Studio International

Published 01/05/2008

7 February-13 April 2008

Questions about the nature of representation have dogged the medium of photography since its conception. For some, a photographic image quite simply represents a moment. It is a record of what has passed. Others describe the dynamic as being a little more complex: the camera is not just a mechanical eye, but a means of combining elements - natural and man-made - within a picture in a formal rather than representational way.

Those in the spirit of Moholy Nagy and Man Ray assert that the photograph need not picture the outside world at all: instead an image may be created as a result of arranging objects between the photographic paper and the light of the darkroom enlarger. Depending upon the length of exposure, a photographic image may also contain temporal properties. For example, an exposure time of an hour or more can be observed as an image distortion. So too can the image be modified through the use of cropping, solarising and tinting. Even in the case of platinum and palladium printing (photographic mediums used primarily for depiction) the image content is enriched by the range of mid-tones afforded to this type of printing. When Charles Nègre, for example, photographs a ruined monastery, he is able to bring out every indentation from the moss-clad walls by virtue of the subtleties of platinum printing.
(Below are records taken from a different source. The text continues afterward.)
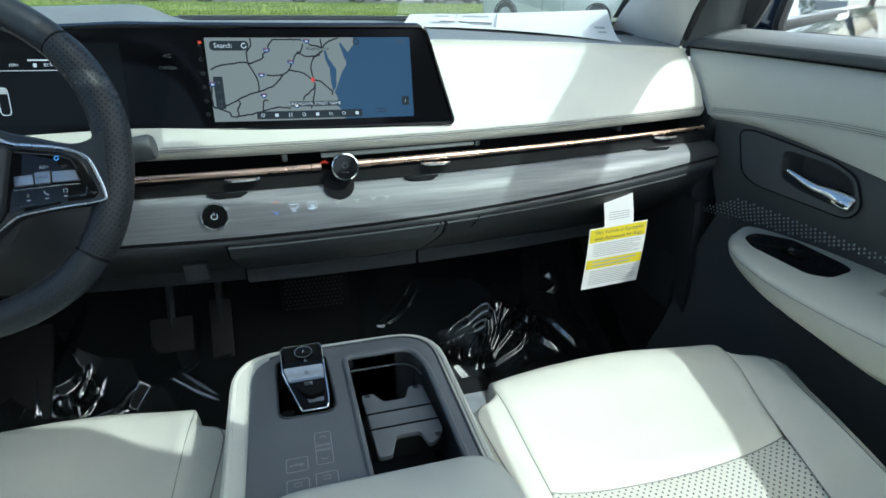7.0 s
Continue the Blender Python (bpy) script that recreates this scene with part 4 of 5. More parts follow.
    bez = rounded([(0.752, 0.999), (0.728, 1.004), (0.590, 0.990), (0.551, 0.976), (0.531, 0.936), (0.546, 0.914), (0.700, 0.917), (0.730, 0.930)] if side > 0 else
                  [(0.749, 0.987), (0.717, 0.987), (0.558, 0.970), (0.547, 0.960), (0.536, 0.912), (0.550, 0.888), (0.709, 0.896), (0.732, 0.908), (0.755, 0.970)], 0.014, 4)
    bezel = part("handle_bezel", prism([on_panel(p.x, p.y, 0.0) for p in bez], V(-side * 0.0025, 0, 0)), M_MID, d, "charcoal handle surround")
    part("panel_gap", tube([on_panel(p.x, p.y, 0.0018) for p in bez], 0.0016, 6, closed=True), M_BLACK, d)
    pocket = rounded([(0.668, 0.988), (0.590, 0.984), (0.556, 0.972), (0.541, 0.938), (0.546, 0.926), (0.625, 0.932), (0.662, 0.944)] if side > 0 else
                     [(0.680, 0.976), (0.633, 0.973), (0.570, 0.966), (0.552, 0.955), (0.545, 0.912), (0.560, 0.904), (0.600, 0.910), (0.660, 0.938)], 0.012, 4)
    bite = lambda: prism([on_panel(p.x, p.y, 0.02) for p in pocket], V(side * 0.058, 0, 0))
    cut(mid, [bite()])
    cut(bezel, [bite()])
    hy, hz = (0.60, 0.958) if side > 0 else (0.60, 0.942)
    cup = part("handle_cup", grid([[on_panel(lerp(hy, p.x, s), lerp(hz, p.y, s), o) for p in pocket] for s, o in ((1.04, 0.0027), (1.01, 0.0036), (0.98, 0.001), (0.94, -0.014), (0.84, -0.026), (0.01, -0.028))], closed_u=True), M_DARK, d, "black recessed handle cup", angle=50)
    dh = 0.0 if side > 0 else -0.012
    hp = spline([on_panel(0.655, 0.957 + dh, 0.002), on_panel(0.632, 0.951 + dh, 0.004), on_panel(0.605, 0.945 + dh, 0.006), on_panel(0.580, 0.945 + dh, 0.008), on_panel(0.558, 0.943 + dh, 0.010), on_panel(0.541, 0.940 + dh, 0.008)], 5)
    rr = [lerp(0.0026, 0.0115, min(k / 18, 1)) for k in range(len(hp))]
    rr[-1] = 0.0095
    part("door_handle", tube(hp, rr, 12, flat=0.45, up=V(side, 0, -0.6).normalized()), M_CHROME, d, "chrome pull handle", angle=50)
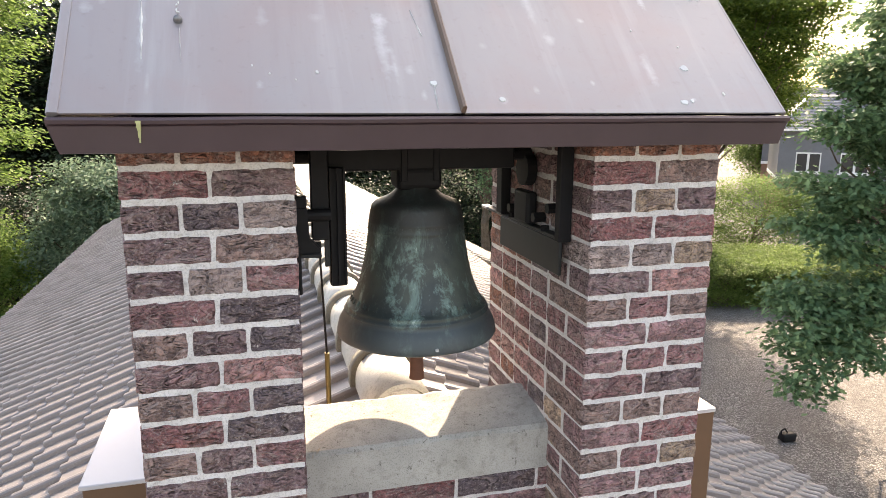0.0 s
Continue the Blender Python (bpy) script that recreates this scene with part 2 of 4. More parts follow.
def mat_tile():
    m, n, l, p = material("grey_concrete_tile")
    v = coords(n, l)
    isl = n.new("ShaderNodeNewGeometry").outputs["Random Per Island"]
    a = tex_noise(n, l, v, 5, 5, 0.65, 0.5)
    f = tex_noise(n, l, v, 120, 4, 0.7)
    c = ramp(n, l, isl, [(0.0, (0.135, 0.118, 0.112)), (0.5, (0.172, 0.150, 0.144)), (1.0, (0.21, 0.186, 0.180))])
    c = mix(n, l, ramp(n, l, a, [(0.5, grey(0)), (0.72, grey(0.6))]), c, (0.20, 0.178, 0.165))
    c = mix(n, l, ramp(n, l, f, [(0.55, grey(0)), (0.75, grey(0.35))]), c, (0.44, 0.43, 0.42))
    l.new(c, p.inputs["Base Color"])
    p.inputs["Roughness"].default_value = 0.32
    p.inputs["Specular IOR Level"].default_value = 0.65
    bump(n, l, p, f, 0.3, 0.0008)
    return m


def mat_leaf(name, dark, light, yellow, trans=0.35):
    m, n, l, p = material(name)
    isl = n.new("ShaderNodeNewGeometry").outputs["Random Per Island"]
    big = tex_noise(n, l, coords(n, l), 0.35, 3, 0.6)
    c = ramp(n, l, isl, [(0.0, dark), (0.6, light), (1.0, yellow)])
    c = mix(n, l, ramp(n, l, big, [(0.4, grey(0)), (0.65, grey(0.5))]), c, dark)
    l.new(c, p.inputs["Base Color"])
    p.inputs["Roughness"].default_value = 0.62
    p.inputs["Specular IOR Level"].default_value = 0.22
    tr = n.new("ShaderNodeBsdfTranslucent")
    l.new(mix(n, l, 0.5, c, yellow), tr.inputs["Color"])
    ms = n.new("ShaderNodeMixShader")
    ms.inputs[0].default_value = trans
    l.new(p.outputs[0], ms.inputs[1])
    l.new(tr.outputs[0], ms.inputs[2])
    l.new(ms.outputs[0], n["Material Output"].inputs["Surface"])
    return m


def mat_gravel():
    m, n, l, p = material("gravel")
    v = coords(n, l)
    vo = n.new("ShaderNodeTexVoronoi")
    vo.inputs["Scale"].default_value = 38
    l.new(v, vo.inputs["Vector"])
    big = tex_noise(n, l, v, 0.5, 4, 0.6, 0.5)
    mid = tex_noise(n, l, v, 3.5, 4, 0.7)
    hsv = n.new("ShaderNodeSeparateColor")
    l.new(vo.outputs["Color"], hsv.inputs[0])
    c = ramp(n, l, hsv.outputs[0], [(0.0, (0.052, 0.048, 0.046)), (0.6, (0.118, 0.110, 0.106)), (1.0, (0.34, 0.325, 0.315))])
    c = mix(n, l, ramp(n, l, big, [(0.4, grey(0)), (0.66, grey(0.6))]), c, (0.105, 0.092, 0.085))
    c = mix(n, l, ramp(n, l, mid, [(0.58, grey(0)), (0.72, grey(0.5))]), c, (0.085, 0.070, 0.062))
    l.new(c, p.inputs["Base Color"])
    p.inputs["Roughness"].default_value = 0.95
    bump(n, l, p, vo.outputs["Distance"], 0.8, 0.02)
    return m


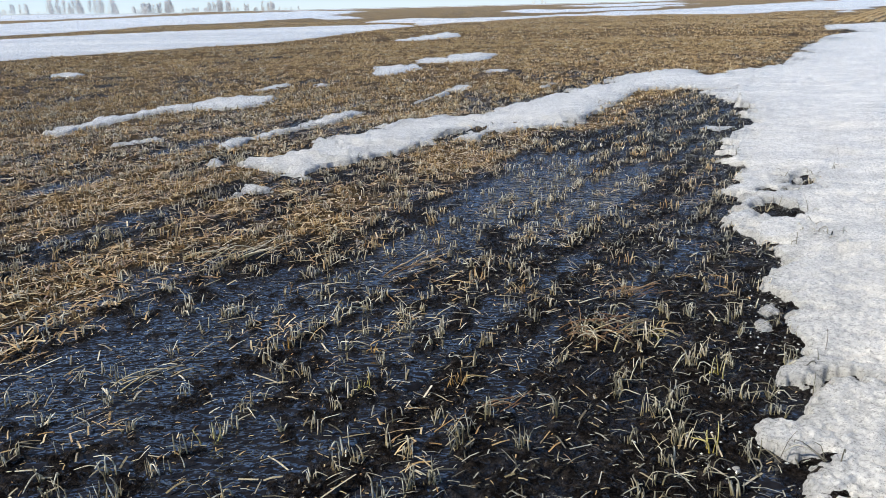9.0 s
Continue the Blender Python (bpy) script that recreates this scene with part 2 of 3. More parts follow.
PLAN['F1'] = [(-20.41, 18.6), (-19.28, 23.81), (-18.61, 25.87), (-17.57, 27.82), (-16.4, 30), (-15.07, 32.5), (-13.31, 34.8), (-13.01, 38.8), (-12.92, 44.8), (-12.81, 52.8), (-11.9, 60.2), (-15.14, 66.5), (-19.9, 65.5), (-23.84, 62.4), (-27.51, 59.5), (-30.9, 56.9), (-33.2, 52.8), (-35.2, 49.2), (-36.1, 44.9), (-35.4, 32.5)]
PLAN['F2'] = [(-164, 151.7), (-112.1, 139.9), (-130.5, 194.9), (-148.2, 253.7), (-180.6, 360.3), (-192.9, 458.9), (-203.6, 609.6), (-110.4, 405), (-57.4, 189.2), (-30.6, 112.3), (-31.1, 102.4), (-44.3, 138.8), (-43, 117.7), (-45.6, 98.7), (-47.9, 88.1), (-44.3, 70.5), (-44.6, 62.4), (-43.5, 54.1), (-41.5, 38.1)]
PLAN['F3'] = [(-252.3, 233.5), (-188.8, 235.8), (-175.1, 245.8), (-214.5, 342.6), (-735.2, 1421.1), (-848.6, 1356.5), (-998.9, 1249.9), (-1172.6, 1088.6)]
PLAN['F4'] = [(-21.64, 75.1), (-18.67, 77), (-13.97, 70.7), (-11.3, 61.9), (-10.35, 67.6), (-7.83, 71.6), (-6.14, 76.2), (-3.2, 84.4), (-0.89, 90.9), (2.97, 93.4), (6.43, 88.1), (10.27, 90.5), (13.68, 85.3), (17.16, 80.7), (23.94, 92.9), (30.3, 104.7), (30.5, 99.1), (64.5, 210), (57, 222.2), (32.6, 169.7), (21.67, 141.5), (12.18, 122), (7.38, 125), (2.68, 108), (-2.4, 100.1), (-7.54, 93.4), (-12.66, 91.3), (-19.34, 97.9), (-21.08, 86.9)]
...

Representation is also at the heart of the photographic work of Russian artist Alexander Rodchenko, for his interest is to produce images that make the viewer aware of the medium by which the image is made. This he achieves through his unusual angled shots. In 'Electricity Pylons' (1929) his choice of angle accentuates the latticework of the pylons themselves; in choosing to present them as diagonally cutting across the picture-plane, he imbues the image with a movement, a vitality, but in doing so he flattens the image out so that the eye responds to the structure, not as a representation of a pylon, but as a pattern of light and dark.

Looking at 'Camshafts' (1929) from the series 'AMO Automobile factory', one is confronted with a rhythmic pattern of interlocking cylinders of two sizes. The close proximity of the camera to these objects has the effect of limiting the viewers' understanding of what is depicted, and in doing so it allows the image to be perceived abstractly.

The image, for Rodchenko, is not a document, but a relation between photographer, image and observer. The camera angle by which the viewer comes to apprehend the image is intrinsic to the work itself; indeed, by the angle of the image, the viewers are made aware of a visual field other than their own. So, too, one may notice a certain quality through the position of the camera, something that may not exist if shot frontally. Looking down upon a procession of soldiers, a marching brass band, or upon a busy canteen, one might be caught up by the shape, and not the individuals, of this human configuration. And this can be seen in the works of 'Sports Parade in Red Square' (1936) and 'Canteen' (1932).

The question of illumination is never far from the photographer's mind, and Rodchenko is no exception. Many of his works attain an enigmatic quality through his experimentation with light sources. Just as Moholy Nagy made images by filtering light through objects of varying degrees of translucency, Rodchenko investigates the position of the light source and its effects on the quality of glass: the difference between a glass object appearing opaque and it appearing, in the case of 'Wine Glass' (1928), as if drawn by a line of phosphorescent light. With natural light, he often plays with the ambiguity between the physical and the immaterial: in 'Steps' (1929), lines of dark grey running diagonally across the picture form a backdrop to the figures of a woman and child (instead of appearing as shadow lines cast upon a flight of steps), and in doing so bring to mind images used in Eisenstein's 'The Battleship Potemkin'.

The dynamic use of angles is not an end in itself, but a means of composing graphically. And this is best illustrated through his photomontages. These are perhaps the most humorous pieces, if not the most explicitly political. Often created in relation to a publication, whether it was to complement the poems of Vladimir Mayakovsky or as the means of political expression in a Modernist journal, these pieces exemplify Rodchenko's preoccupation with design, in particular the way typeset is integrated into the image. Like the photographs, these images are devoted to the expression of the diagonal, and this can be seen in works such as 'Crisis' (1923), which portrays two aeroplanes above a group of falling people.

One particular striking image, from Mayakovsky's book About That (1923), conveys to the viewer both in terms of content and design, a celebration of technological achievement: a rectangular length of cityscape attached at each end to a listening device and speaking trumpet respectively. It is a piece which bears a strange resemblance to some of Athanasius Kircher's acoustical designs, and it is this quirkiness combined with the eye of a formalist that seems to capture the spirit of Rodchenko's work.